* [RAW DATA]
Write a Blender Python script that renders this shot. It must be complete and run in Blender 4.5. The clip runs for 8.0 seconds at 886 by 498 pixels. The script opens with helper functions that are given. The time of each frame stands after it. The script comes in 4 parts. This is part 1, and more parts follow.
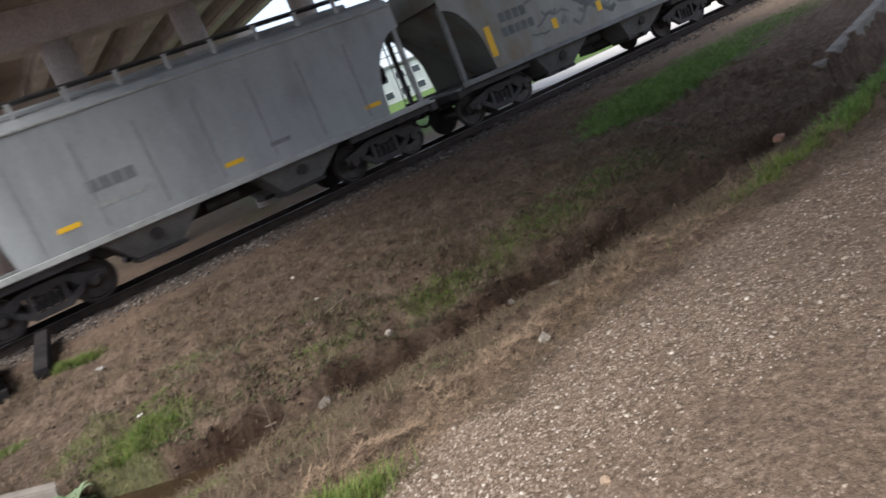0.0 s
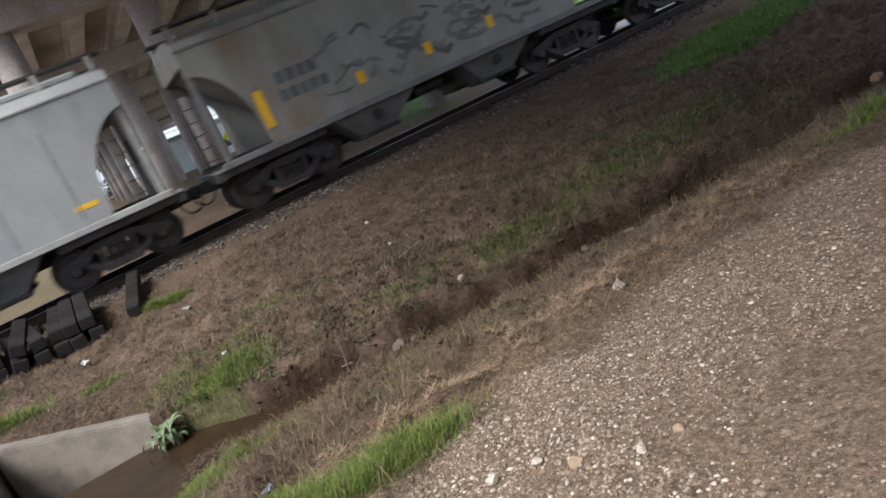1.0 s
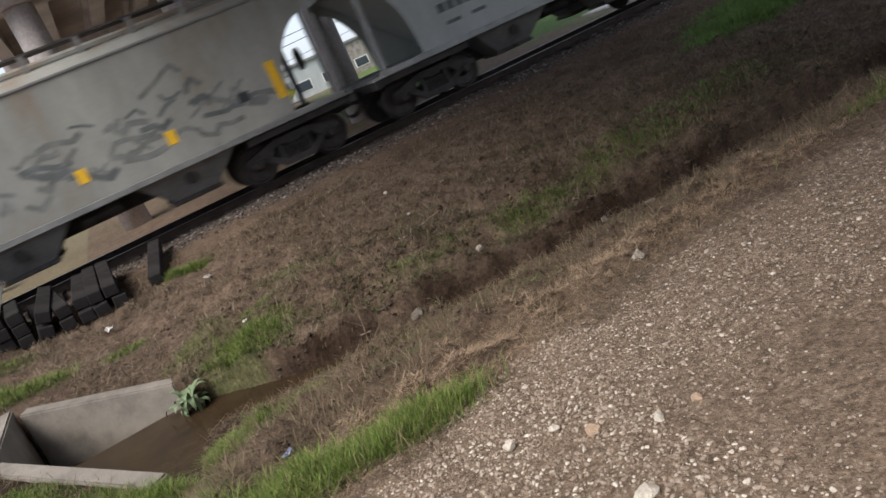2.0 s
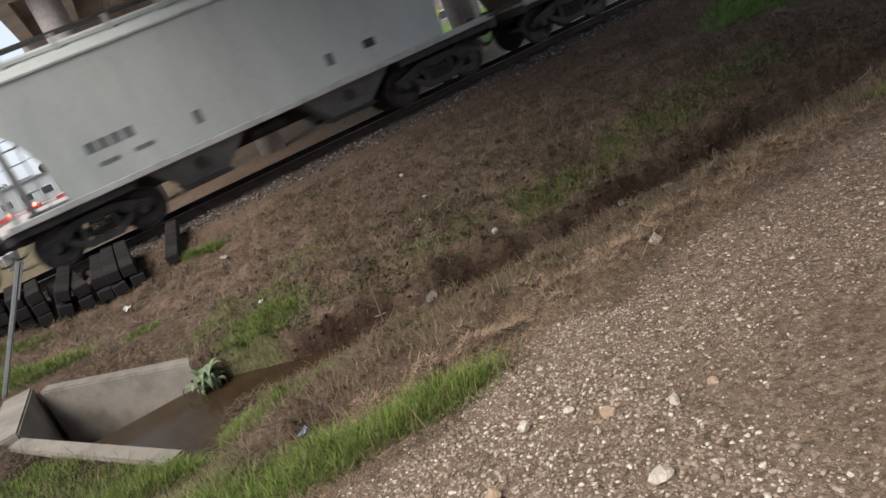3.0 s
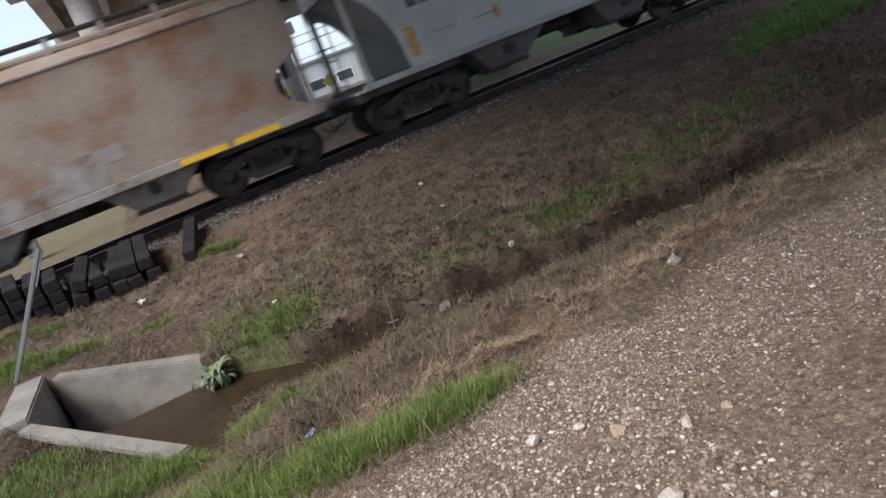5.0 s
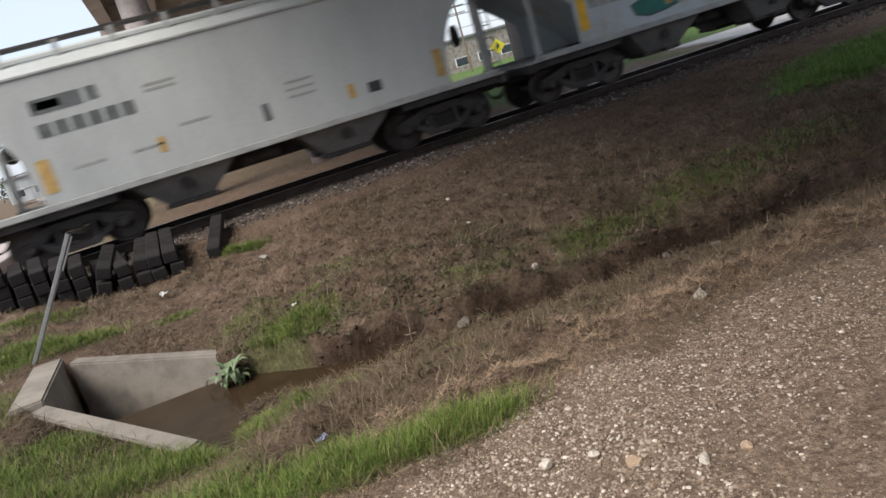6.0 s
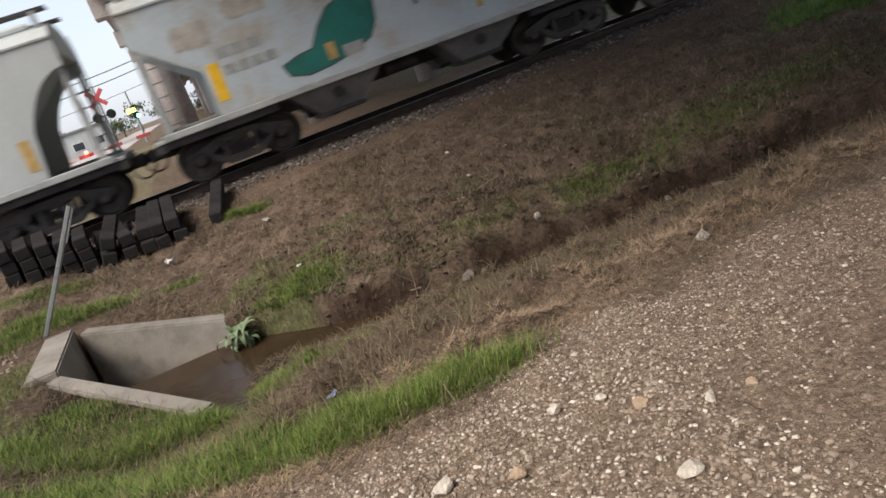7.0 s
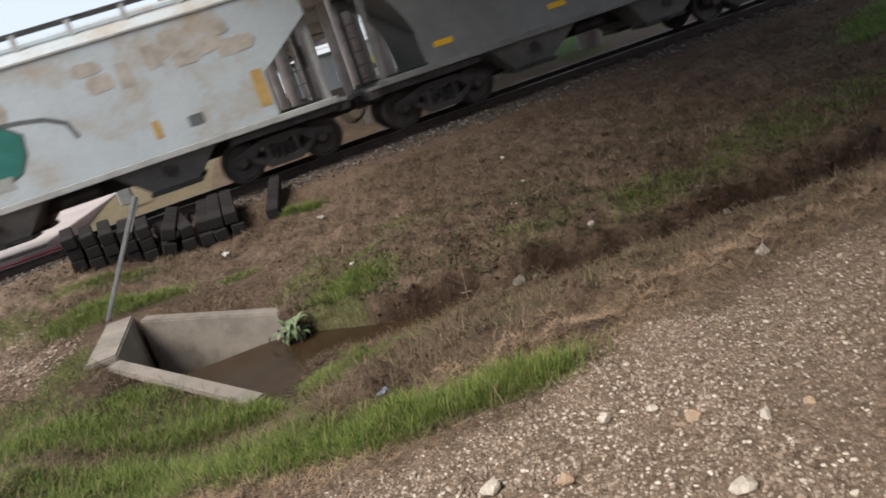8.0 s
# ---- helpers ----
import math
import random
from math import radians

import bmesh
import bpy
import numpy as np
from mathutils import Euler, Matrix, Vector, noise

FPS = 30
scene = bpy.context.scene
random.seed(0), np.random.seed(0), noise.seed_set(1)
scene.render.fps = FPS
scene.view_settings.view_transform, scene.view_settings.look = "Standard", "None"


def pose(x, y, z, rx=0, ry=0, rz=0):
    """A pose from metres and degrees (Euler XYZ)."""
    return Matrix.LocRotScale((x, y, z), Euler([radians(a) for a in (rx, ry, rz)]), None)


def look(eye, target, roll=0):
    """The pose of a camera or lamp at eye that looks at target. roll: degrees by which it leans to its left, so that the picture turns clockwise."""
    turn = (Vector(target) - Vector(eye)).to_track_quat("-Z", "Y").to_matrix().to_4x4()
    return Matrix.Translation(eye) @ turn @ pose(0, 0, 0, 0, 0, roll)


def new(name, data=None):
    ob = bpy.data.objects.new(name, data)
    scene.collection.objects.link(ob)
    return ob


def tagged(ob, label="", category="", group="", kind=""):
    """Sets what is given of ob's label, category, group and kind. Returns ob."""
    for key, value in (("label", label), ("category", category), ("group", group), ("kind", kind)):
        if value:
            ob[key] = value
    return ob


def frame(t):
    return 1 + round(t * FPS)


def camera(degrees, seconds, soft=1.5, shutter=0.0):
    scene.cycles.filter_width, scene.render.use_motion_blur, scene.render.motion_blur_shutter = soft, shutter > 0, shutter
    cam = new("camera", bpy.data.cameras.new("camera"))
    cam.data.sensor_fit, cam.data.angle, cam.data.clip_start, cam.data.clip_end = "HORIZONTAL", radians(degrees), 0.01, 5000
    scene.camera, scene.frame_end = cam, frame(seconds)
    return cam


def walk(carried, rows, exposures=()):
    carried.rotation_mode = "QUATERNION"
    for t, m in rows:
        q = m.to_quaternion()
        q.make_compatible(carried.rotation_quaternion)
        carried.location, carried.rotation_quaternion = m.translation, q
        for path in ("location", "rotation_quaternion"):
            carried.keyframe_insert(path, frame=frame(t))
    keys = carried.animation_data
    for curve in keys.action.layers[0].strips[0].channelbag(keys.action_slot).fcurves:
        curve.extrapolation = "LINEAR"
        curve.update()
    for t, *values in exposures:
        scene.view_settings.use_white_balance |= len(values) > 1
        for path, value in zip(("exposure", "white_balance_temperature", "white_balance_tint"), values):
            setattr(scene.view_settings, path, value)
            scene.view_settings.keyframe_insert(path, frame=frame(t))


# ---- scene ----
# ---- camera and its way ----
LENS = 62.0
cam = camera(LENS, 8.0, soft=1.6, shutter=0.5)


def aim(x, y, z, yaw, pitch, roll):
    """A camera pose: yaw to the left of +y, pitch up, roll about the view."""
    return pose(x, y, z, 90 + pitch, 0, yaw) @ pose(0, 0, 0, 0, 0, roll)


PATH = [
    (0, 0.051, 0.001, 1.597, -28.96, -12.36, -22.39),
    (0.5, 0.045, -0.010, 1.608, -24.75, -13.18, -22.42),
    (1, 0.041, -0.003, 1.607, -22.00, -14.10, -23.62),
    (1.5, 0.034, -0.004, 1.601, -20.70, -14.95, -23.86),
    (3, 0.021, 0.004, 1.582, -18.10, -16.23, -23.78),
    (3.5, 0.015, -0.001, 1.583, -17.62, -16.44, -23.71),
    (4, 0.022, 0.007, 1.583, -17.68, -16.13, -23.81),
    (5.5, -0.020, 0.013, 1.578, -16.80, -14.08, -18.33),
    (6, -0.035, 0.020, 1.578, -16.24, -13.29, -16.62),
    (6.5, -0.025, 0.022, 1.572, -15.79, -14.34, -18.24),
    (7, -0.024, 0.020, 1.563, -14.83, -16.54, -19.73),
    (7.5, -0.048, 0.009, 1.568, -13.61, -16.57, -19.50),
    (8, -0.066, -0.006, 1.578, -11.19, -15.01, -18.28),
]
walk(cam, [(t, aim(*row)) for t, *row in PATH], exposures=[(0.0, 2.02, 6000, 10), (0.5, 2.16, 5950, 10), (1.0, 1.95, 6050, 10), (1.5, 1.8, 6130, 10), (3.5, 1.72, 6300, 10), (5.5, 1.82, 5700, 10), (6.0, 1.78, 6250, 10), (6.5, 1.76, 6400, 10), (8.0, 1.74, 6450, 10)])

# ---- world, sun ----
world = bpy.data.worlds.new("overcast_sky")
scene.world = world
world.use_nodes = True
wn = world.node_tree.nodes
wn.clear()
sky = wn.new("ShaderNodeTexSky")
sky.sky_type = "NISHITA"
sky.sun_disc = False
sky.sun_elevation = radians(55)
sky.sun_rotation = radians(241)
sky.air_density, sky.dust_density, sky.ozone_density = 1.0, 2.0, 1.0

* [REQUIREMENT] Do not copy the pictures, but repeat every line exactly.

* [EXPECTED ANSWER]
Write a Blender Python script that renders this shot. It must be complete and run in Blender 4.5. The clip runs for 8.0 seconds at 886 by 498 pixels. The script opens with helper functions that are given. The time of each frame stands after it. The script comes in 4 parts. This is part 1, and more parts follow.
0.0 s
1.0 s
2.0 s
3.0 s
5.0 s
6.0 s
7.0 s
8.0 s
# ---- helpers ----
import math
import random
from math import radians

import bmesh
import bpy
import numpy as np
from mathutils import Euler, Matrix, Vector, noise

FPS = 30
scene = bpy.context.scene
random.seed(0), np.random.seed(0), noise.seed_set(1)
scene.render.fps = FPS
scene.view_settings.view_transform, scene.view_settings.look = "Standard", "None"


def pose(x, y, z, rx=0, ry=0, rz=0):
    """A pose from metres and degrees (Euler XYZ)."""
    return Matrix.LocRotScale((x, y, z), Euler([radians(a) for a in (rx, ry, rz)]), None)


def look(eye, target, roll=0):
    """The pose of a camera or lamp at eye that looks at target. roll: degrees by which it leans to its left, so that the picture turns clockwise."""
    turn = (Vector(target) - Vector(eye)).to_track_quat("-Z", "Y").to_matrix().to_4x4()
    return Matrix.Translation(eye) @ turn @ pose(0, 0, 0, 0, 0, roll)


def new(name, data=None):
    ob = bpy.data.objects.new(name, data)
    scene.collection.objects.link(ob)
    return ob


def tagged(ob, label="", category="", group="", kind=""):
    """Sets what is given of ob's label, category, group and kind. Returns ob."""
    for key, value in (("label", label), ("category", category), ("group", group), ("kind", kind)):
        if value:
            ob[key] = value
    return ob


def frame(t):
    return 1 + round(t * FPS)


def camera(degrees, seconds, soft=1.5, shutter=0.0):
    scene.cycles.filter_width, scene.render.use_motion_blur, scene.render.motion_blur_shutter = soft, shutter > 0, shutter
    cam = new("camera", bpy.data.cameras.new("camera"))
    cam.data.sensor_fit, cam.data.angle, cam.data.clip_start, cam.data.clip_end = "HORIZONTAL", radians(degrees), 0.01, 5000
    scene.camera, scene.frame_end = cam, frame(seconds)
    return cam


def walk(carried, rows, exposures=()):
    carried.rotation_mode = "QUATERNION"
    for t, m in rows:
        q = m.to_quaternion()
        q.make_compatible(carried.rotation_quaternion)
        carried.location, carried.rotation_quaternion = m.translation, q
        for path in ("location", "rotation_quaternion"):
            carried.keyframe_insert(path, frame=frame(t))
    keys = carried.animation_data
    for curve in keys.action.layers[0].strips[0].channelbag(keys.action_slot).fcurves:
        curve.extrapolation = "LINEAR"
        curve.update()
    for t, *values in exposures:
        scene.view_settings.use_white_balance |= len(values) > 1
        for path, value in zip(("exposure", "white_balance_temperature", "white_balance_tint"), values):
            setattr(scene.view_settings, path, value)
            scene.view_settings.keyframe_insert(path, frame=frame(t))


# ---- scene ----
# ---- camera and its way ----
LENS = 62.0
cam = camera(LENS, 8.0, soft=1.6, shutter=0.5)


def aim(x, y, z, yaw, pitch, roll):
    """A camera pose: yaw to the left of +y, pitch up, roll about the view."""
    return pose(x, y, z, 90 + pitch, 0, yaw) @ pose(0, 0, 0, 0, 0, roll)


PATH = [
    (0, 0.051, 0.001, 1.597, -28.96, -12.36, -22.39),
    (0.5, 0.045, -0.010, 1.608, -24.75, -13.18, -22.42),
    (1, 0.041, -0.003, 1.607, -22.00, -14.10, -23.62),
    (1.5, 0.034, -0.004, 1.601, -20.70, -14.95, -23.86),
    (3, 0.021, 0.004, 1.582, -18.10, -16.23, -23.78),
    (3.5, 0.015, -0.001, 1.583, -17.62, -16.44, -23.71),
    (4, 0.022, 0.007, 1.583, -17.68, -16.13, -23.81),
    (5.5, -0.020, 0.013, 1.578, -16.80, -14.08, -18.33),
    (6, -0.035, 0.020, 1.578, -16.24, -13.29, -16.62),
    (6.5, -0.025, 0.022, 1.572, -15.79, -14.34, -18.24),
    (7, -0.024, 0.020, 1.563, -14.83, -16.54, -19.73),
    (7.5, -0.048, 0.009, 1.568, -13.61, -16.57, -19.50),
    (8, -0.066, -0.006, 1.578, -11.19, -15.01, -18.28),
]
walk(cam, [(t, aim(*row)) for t, *row in PATH], exposures=[(0.0, 2.02, 6000, 10), (0.5, 2.16, 5950, 10), (1.0, 1.95, 6050, 10), (1.5, 1.8, 6130, 10), (3.5, 1.72, 6300, 10), (5.5, 1.82, 5700, 10), (6.0, 1.78, 6250, 10), (6.5, 1.76, 6400, 10), (8.0, 1.74, 6450, 10)])

# ---- world, sun ----
world = bpy.data.worlds.new("overcast_sky")
scene.world = world
world.use_nodes = True
wn = world.node_tree.nodes
wn.clear()
sky = wn.new("ShaderNodeTexSky")
sky.sky_type = "NISHITA"
sky.sun_disc = False
sky.sun_elevation = radians(55)
sky.sun_rotation = radians(241)
sky.air_density, sky.dust_density, sky.ozone_density = 1.0, 2.0, 1.0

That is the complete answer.